TASK REQUIREMENTS
Find the lines holding the string "with" in the data, then copy all of them.

INFORMATION SHOWN
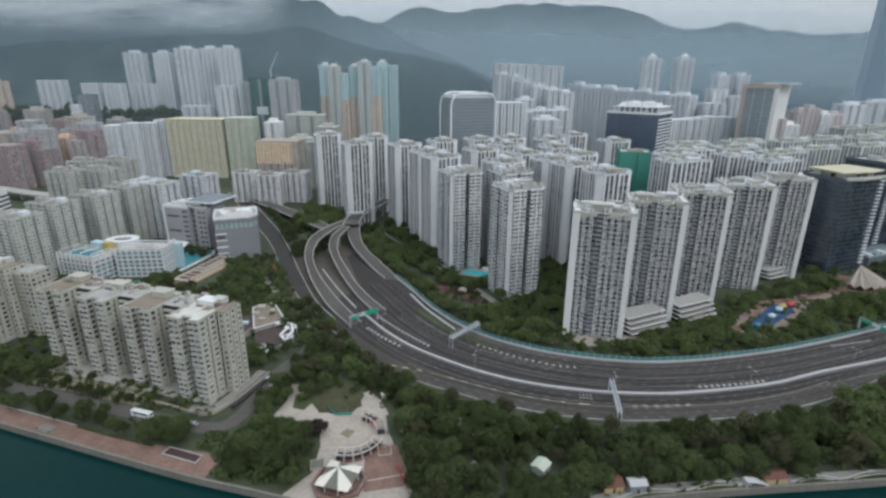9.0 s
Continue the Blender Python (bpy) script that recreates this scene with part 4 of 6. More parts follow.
school = thing("school", "white and pale blue school with open galleries", "school", pose(-296, 412, 0, 0, 0, 4))
gallery_block(school, 0, 0, 36, 24, 21.6, BLUEPAINT, WHITEPAINT)
part("roof_room", Bag().box(-4, -6, 21.8, 8, 0, 24), OLD_RED, school, "dull red roof rooms")
part("side_stair", Bag().box(19.5, 7, 0, 25, 12, 22), BLUEPAINT, school, "pale blue stair tower")
part("hall", Bag().prism([(-22 + 12.5 * math.cos(k * math.pi / 14), 10 + 10 * math.sin(k * math.pi / 14)) for k in range(28)], 0, 25), WHITEPAINT, school, "white rounded hall")
OV = [(math.cos(k * math.pi / 20), math.sin(k * math.pi / 20)) for k in range(40)]
rv = [(-22 + 13 * c, 10 + 10.5 * q, z) for z in (25, 26.2) for c, q in OV] + [(-22 + 7.6 * c, 10 + 5 * q, z) for z in (25, 26.2) for c, q in OV]
rf = []
for k in range(40):
    j = (k + 1) % 40
    rf += [(k, j, 40 + j, 40 + k), (80 + j, 80 + k, 120 + k, 120 + j), (40 + k, 40 + j, 120 + j, 120 + k), (j, k, 80 + k, 80 + j)]
part("roof_ring", Bag().add(rv, rf), WHITEPAINT, school, "white oval roof ring")
part("ring_floor", Bag().prism([(-22 + 7.6 * c, 10 + 5 * q) for c, q in OV], 25, 25.2), SLOT, school, "dark roof well inside the ring")
for k in range(3):
    part("roof_frame", Bag().box(-16, -10 + k * 8, 21.8, 17, -9.2 + k * 8, 25.2) if k == 1 else Bag().box(-16, -10 + k * 8, 24.4, 17, -9.2 + k * 8, 25.2).box(-16, -10 + k * 8, 21.8, -15.2, -9.2 + k * 8, 24.4).box(16.2, -10 + k * 8, 21.8, 17, -9.2 + k * 8, 24.4), WHITEPAINT, school, "white roof frame")
wing = thing("school", "white school wing with a teal roof court", "school", pose(-337, 400, 0, 0, 0, -18))
gallery_block(wing, 0, 0, 36, 20, 20, BLUEPAINT, WHITEPAINT)
part("roof_court", Bag().box(-15, -7, 20.2, 10, 5, 20.5), COURT, wing, "teal painted roof court")
for k in range(4):
    part("roof_frame", Bag().box(-17 + k * 11, -9, 20.2, -16.4 + k * 11, -8.4, 23.4).box(-17 + k * 11, 8.4, 20.2, -16.4 + k * 11, 9, 23.4).box(-17 + k * 11, -9, 23.4, -16.4 + k * 11, 9, 24), WHITEPAINT, wing, "white open roof frame")
part("roof_box", Bag().box(-4, 8, 20, 6, 14, 27), BLUEPAINT, wing, "pale blue roof box")
part("roof_box", Bag().box(9, 8, 20, 15, 13, 27.5), YELPAINT, wing, "yellow roof box")
slab("court", Bag().prism([(-291, 466), (-266, 463), (-261, 456), (-272, 412), (-276, 426)], -0.3, 0.6), COURT, "teal painted sports court", "sports court")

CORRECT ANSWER
Continue the Blender Python (bpy) script that recreates this scene with part 4 of 6. More parts follow.
school = thing("school", "white and pale blue school with open galleries", "school", pose(-296, 412, 0, 0, 0, 4))
wing = thing("school", "white school wing with a teal roof court", "school", pose(-337, 400, 0, 0, 0, -18))